## Short task
Retype exactly the lines from the first one through the line with "import numpy as np", including both ends; skip any pictures.

───── Available data ─────

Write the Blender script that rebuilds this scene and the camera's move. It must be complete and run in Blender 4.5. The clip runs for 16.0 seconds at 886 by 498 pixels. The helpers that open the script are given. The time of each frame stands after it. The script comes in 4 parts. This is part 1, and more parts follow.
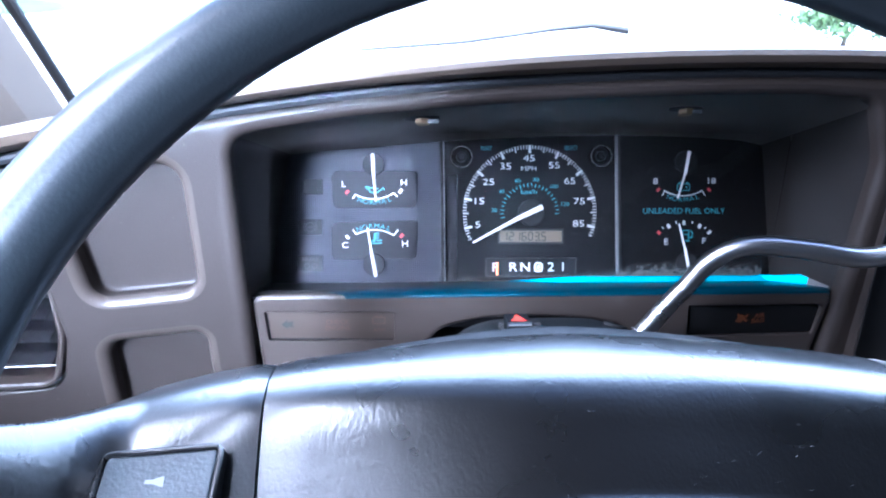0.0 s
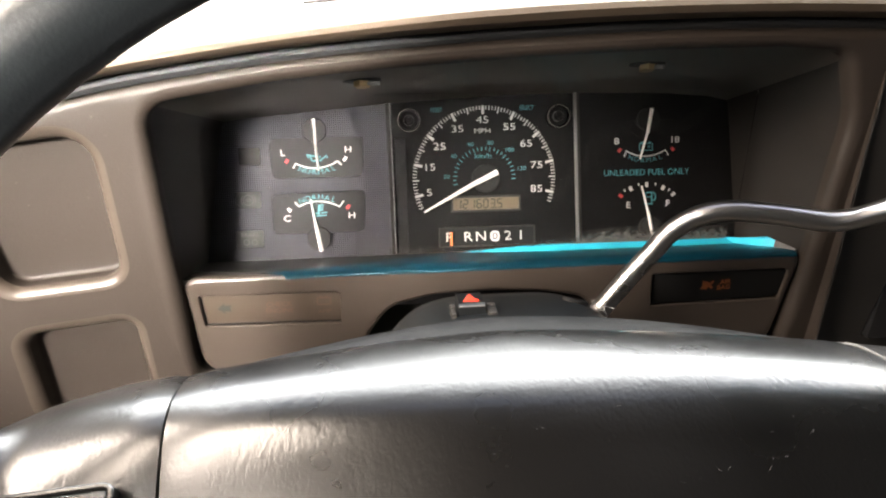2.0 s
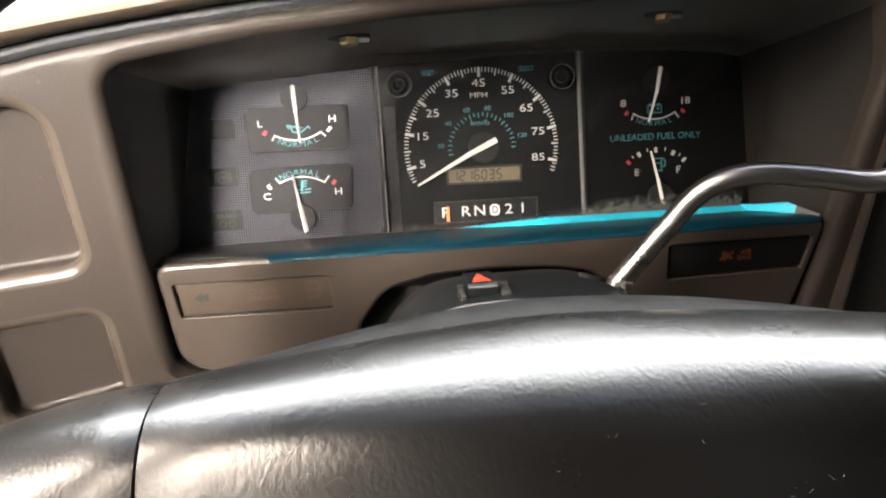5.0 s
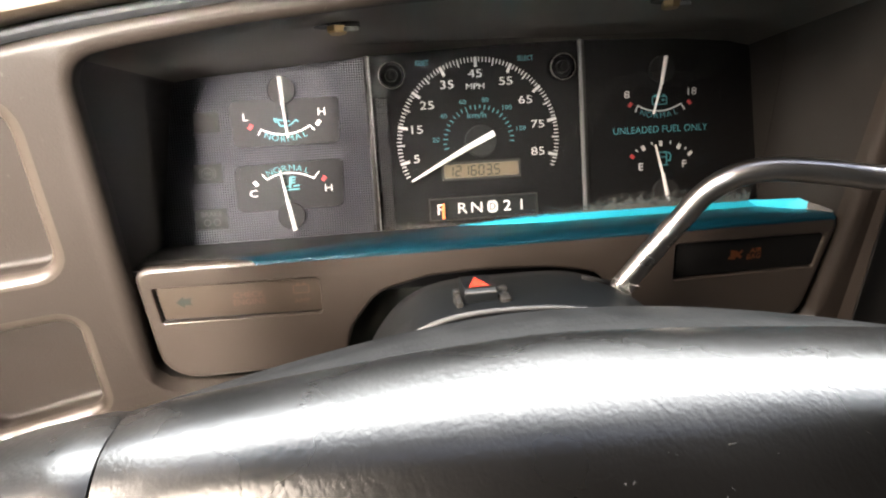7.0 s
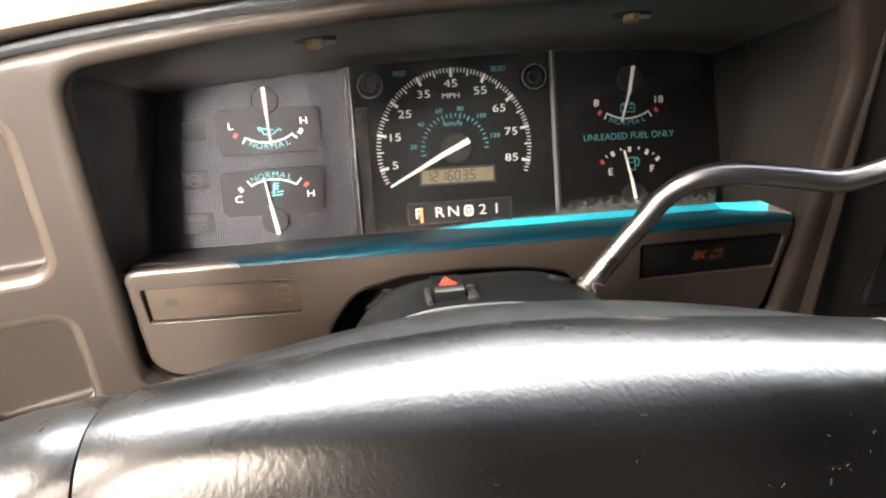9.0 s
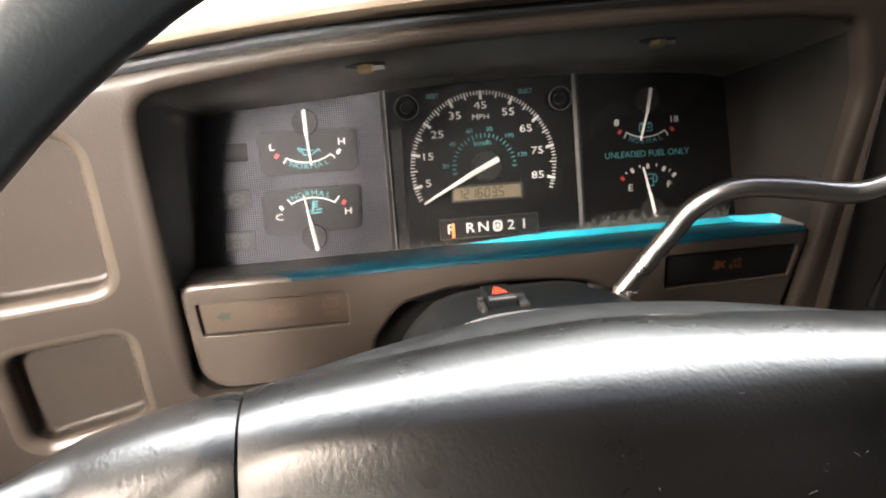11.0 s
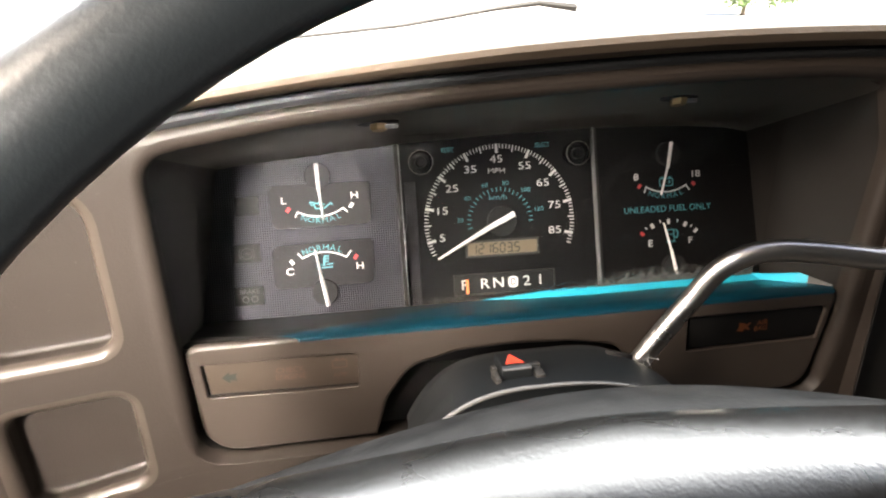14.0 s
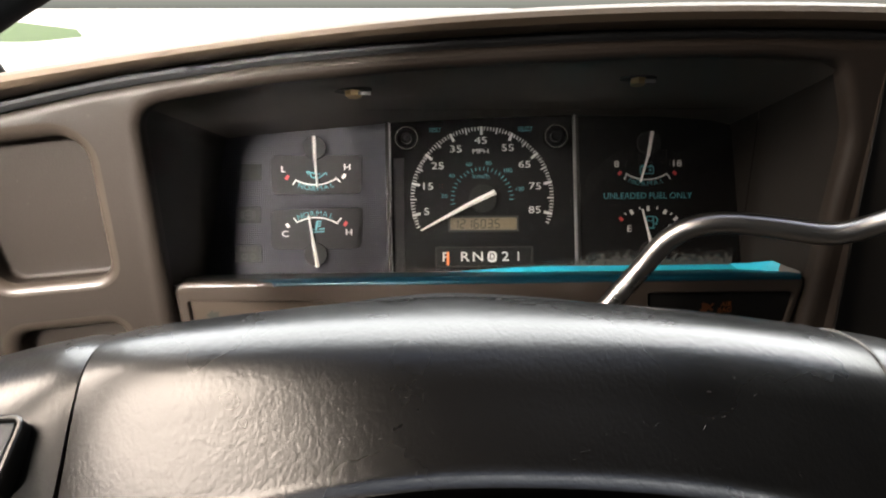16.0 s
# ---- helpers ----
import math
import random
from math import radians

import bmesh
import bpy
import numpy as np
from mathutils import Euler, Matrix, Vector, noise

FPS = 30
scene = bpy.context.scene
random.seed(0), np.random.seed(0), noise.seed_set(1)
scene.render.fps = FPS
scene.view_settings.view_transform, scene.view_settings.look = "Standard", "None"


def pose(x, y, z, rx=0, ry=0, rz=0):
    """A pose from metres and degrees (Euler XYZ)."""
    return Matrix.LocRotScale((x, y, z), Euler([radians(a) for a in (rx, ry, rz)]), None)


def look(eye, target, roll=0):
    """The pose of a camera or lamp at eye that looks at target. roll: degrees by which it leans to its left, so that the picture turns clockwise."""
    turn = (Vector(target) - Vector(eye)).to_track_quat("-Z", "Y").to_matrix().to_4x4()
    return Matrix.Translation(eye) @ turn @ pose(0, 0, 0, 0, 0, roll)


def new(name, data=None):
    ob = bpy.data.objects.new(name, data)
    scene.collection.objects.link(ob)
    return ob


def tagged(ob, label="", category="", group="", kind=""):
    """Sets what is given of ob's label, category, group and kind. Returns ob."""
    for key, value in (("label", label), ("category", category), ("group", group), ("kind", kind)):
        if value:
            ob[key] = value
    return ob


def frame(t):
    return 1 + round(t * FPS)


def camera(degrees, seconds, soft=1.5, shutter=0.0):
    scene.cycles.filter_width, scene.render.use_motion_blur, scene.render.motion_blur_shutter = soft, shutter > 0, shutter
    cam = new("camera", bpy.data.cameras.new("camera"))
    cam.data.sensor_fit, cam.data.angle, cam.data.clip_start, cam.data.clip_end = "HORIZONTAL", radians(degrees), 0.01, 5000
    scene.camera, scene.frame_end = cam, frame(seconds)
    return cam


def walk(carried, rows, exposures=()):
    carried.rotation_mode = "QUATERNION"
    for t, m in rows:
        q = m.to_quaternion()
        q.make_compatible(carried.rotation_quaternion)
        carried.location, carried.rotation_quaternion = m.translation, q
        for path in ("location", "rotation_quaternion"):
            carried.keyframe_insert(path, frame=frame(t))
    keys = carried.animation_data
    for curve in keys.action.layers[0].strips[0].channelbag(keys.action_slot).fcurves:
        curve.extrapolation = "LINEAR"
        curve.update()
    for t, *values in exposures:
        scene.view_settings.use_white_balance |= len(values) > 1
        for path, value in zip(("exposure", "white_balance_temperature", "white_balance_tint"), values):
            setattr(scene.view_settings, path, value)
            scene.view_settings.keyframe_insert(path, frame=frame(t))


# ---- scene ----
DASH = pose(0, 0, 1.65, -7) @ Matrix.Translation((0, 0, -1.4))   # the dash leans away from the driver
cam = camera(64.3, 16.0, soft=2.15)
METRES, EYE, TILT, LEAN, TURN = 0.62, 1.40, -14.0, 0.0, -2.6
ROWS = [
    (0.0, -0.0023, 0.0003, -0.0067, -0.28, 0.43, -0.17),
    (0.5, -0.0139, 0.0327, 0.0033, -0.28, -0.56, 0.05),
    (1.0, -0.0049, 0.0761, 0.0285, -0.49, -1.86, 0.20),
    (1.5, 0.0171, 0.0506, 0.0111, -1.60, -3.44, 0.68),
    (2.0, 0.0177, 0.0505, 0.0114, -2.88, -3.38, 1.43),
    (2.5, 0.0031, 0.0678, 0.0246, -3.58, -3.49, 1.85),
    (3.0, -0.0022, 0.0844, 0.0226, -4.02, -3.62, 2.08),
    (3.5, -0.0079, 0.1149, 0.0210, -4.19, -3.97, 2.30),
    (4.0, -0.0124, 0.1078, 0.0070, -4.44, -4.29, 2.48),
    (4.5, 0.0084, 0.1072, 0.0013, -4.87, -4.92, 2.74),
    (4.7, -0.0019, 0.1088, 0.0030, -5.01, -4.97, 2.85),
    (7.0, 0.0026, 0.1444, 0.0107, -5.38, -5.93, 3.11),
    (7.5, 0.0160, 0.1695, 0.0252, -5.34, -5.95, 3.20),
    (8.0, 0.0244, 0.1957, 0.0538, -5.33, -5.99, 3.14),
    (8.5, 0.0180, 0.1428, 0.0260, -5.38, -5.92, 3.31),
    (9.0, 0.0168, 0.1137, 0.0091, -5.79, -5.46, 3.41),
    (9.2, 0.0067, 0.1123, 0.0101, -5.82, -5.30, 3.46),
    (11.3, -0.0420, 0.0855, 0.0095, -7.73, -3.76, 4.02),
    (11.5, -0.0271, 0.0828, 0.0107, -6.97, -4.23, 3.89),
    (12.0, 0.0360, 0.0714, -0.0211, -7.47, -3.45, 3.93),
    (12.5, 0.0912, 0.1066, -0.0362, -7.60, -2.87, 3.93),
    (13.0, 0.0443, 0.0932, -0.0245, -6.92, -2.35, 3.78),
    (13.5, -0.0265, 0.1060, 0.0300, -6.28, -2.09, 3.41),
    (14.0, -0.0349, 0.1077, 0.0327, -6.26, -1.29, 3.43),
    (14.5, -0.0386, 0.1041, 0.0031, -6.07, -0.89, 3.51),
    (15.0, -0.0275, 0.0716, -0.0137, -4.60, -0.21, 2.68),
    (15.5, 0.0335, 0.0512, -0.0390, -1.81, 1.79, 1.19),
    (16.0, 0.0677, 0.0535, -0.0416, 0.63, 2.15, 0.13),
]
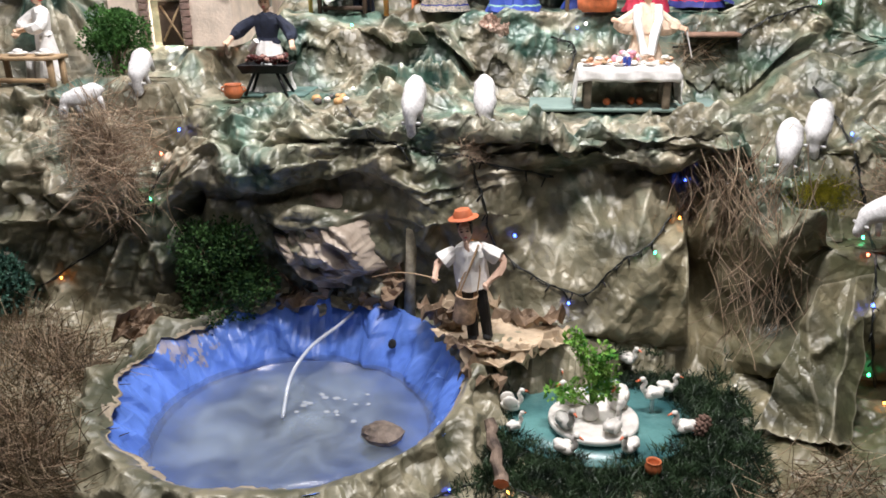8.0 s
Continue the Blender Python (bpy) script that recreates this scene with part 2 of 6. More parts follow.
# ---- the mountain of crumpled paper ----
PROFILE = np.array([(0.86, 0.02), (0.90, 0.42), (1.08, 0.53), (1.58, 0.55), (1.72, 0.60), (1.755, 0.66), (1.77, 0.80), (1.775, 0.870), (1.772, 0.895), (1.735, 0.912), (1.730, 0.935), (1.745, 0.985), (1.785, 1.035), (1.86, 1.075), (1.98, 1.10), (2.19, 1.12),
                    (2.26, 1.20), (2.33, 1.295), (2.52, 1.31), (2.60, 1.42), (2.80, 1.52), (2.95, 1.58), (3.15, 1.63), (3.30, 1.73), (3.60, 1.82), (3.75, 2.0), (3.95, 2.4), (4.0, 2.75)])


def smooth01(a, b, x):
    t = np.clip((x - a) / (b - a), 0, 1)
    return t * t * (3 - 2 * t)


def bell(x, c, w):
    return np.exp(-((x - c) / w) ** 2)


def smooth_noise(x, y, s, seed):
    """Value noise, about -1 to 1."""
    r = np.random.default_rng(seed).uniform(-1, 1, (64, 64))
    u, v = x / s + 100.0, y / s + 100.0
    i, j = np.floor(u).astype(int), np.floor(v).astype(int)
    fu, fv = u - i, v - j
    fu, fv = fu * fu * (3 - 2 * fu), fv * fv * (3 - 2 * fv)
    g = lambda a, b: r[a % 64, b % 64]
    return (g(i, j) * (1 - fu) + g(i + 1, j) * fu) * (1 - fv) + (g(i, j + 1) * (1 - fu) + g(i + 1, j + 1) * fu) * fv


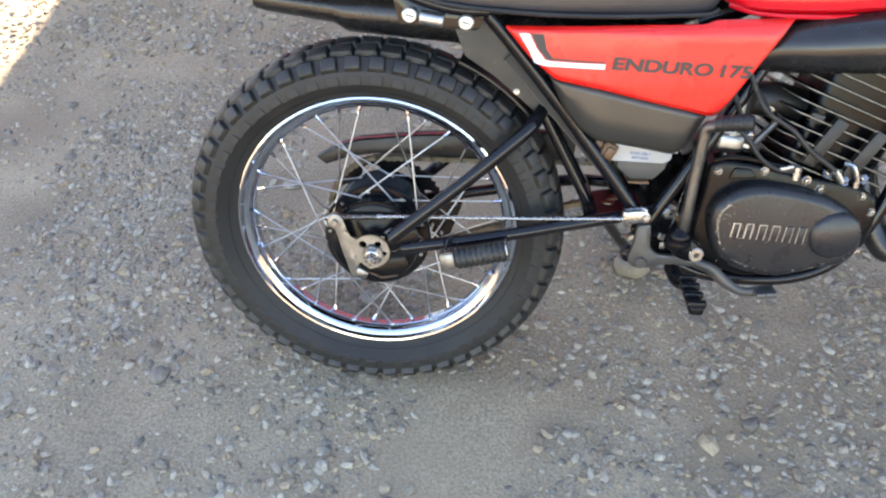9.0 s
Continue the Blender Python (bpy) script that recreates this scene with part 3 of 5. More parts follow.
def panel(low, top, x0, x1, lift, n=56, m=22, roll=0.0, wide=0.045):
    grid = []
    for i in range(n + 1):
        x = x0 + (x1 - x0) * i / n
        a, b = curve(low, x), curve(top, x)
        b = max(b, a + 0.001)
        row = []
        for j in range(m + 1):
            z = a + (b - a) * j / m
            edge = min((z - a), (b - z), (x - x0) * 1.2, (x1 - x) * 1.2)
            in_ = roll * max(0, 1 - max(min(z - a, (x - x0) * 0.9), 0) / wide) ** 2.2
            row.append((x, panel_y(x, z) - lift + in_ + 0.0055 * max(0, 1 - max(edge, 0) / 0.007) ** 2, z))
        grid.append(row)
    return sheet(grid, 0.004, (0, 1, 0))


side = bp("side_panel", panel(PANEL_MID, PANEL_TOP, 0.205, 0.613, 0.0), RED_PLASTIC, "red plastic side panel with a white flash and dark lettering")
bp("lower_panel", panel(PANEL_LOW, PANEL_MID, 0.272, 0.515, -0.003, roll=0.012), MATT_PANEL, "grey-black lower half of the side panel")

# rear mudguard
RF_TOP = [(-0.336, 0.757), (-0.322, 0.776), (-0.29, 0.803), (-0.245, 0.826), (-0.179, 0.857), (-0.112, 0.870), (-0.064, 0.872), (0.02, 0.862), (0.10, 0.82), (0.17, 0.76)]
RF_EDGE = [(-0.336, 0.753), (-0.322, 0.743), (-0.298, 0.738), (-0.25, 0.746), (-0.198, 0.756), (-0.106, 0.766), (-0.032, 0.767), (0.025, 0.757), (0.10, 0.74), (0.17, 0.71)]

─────

## Response to the task
Write the Blender script that rebuilds this scene and the camera's move. It must be complete and run in Blender 4.5. The clip runs for 16.0 seconds at 886 by 498 pixels. The helpers that open the script are given. The time of each frame stands after it. The script comes in 4 parts. This is part 1, and more parts follow.
0.0 s
2.0 s
5.0 s
7.0 s
9.0 s
11.0 s
14.0 s
16.0 s
# ---- helpers ----
import math
import random
from math import radians

import bmesh
import bpy
import numpy as np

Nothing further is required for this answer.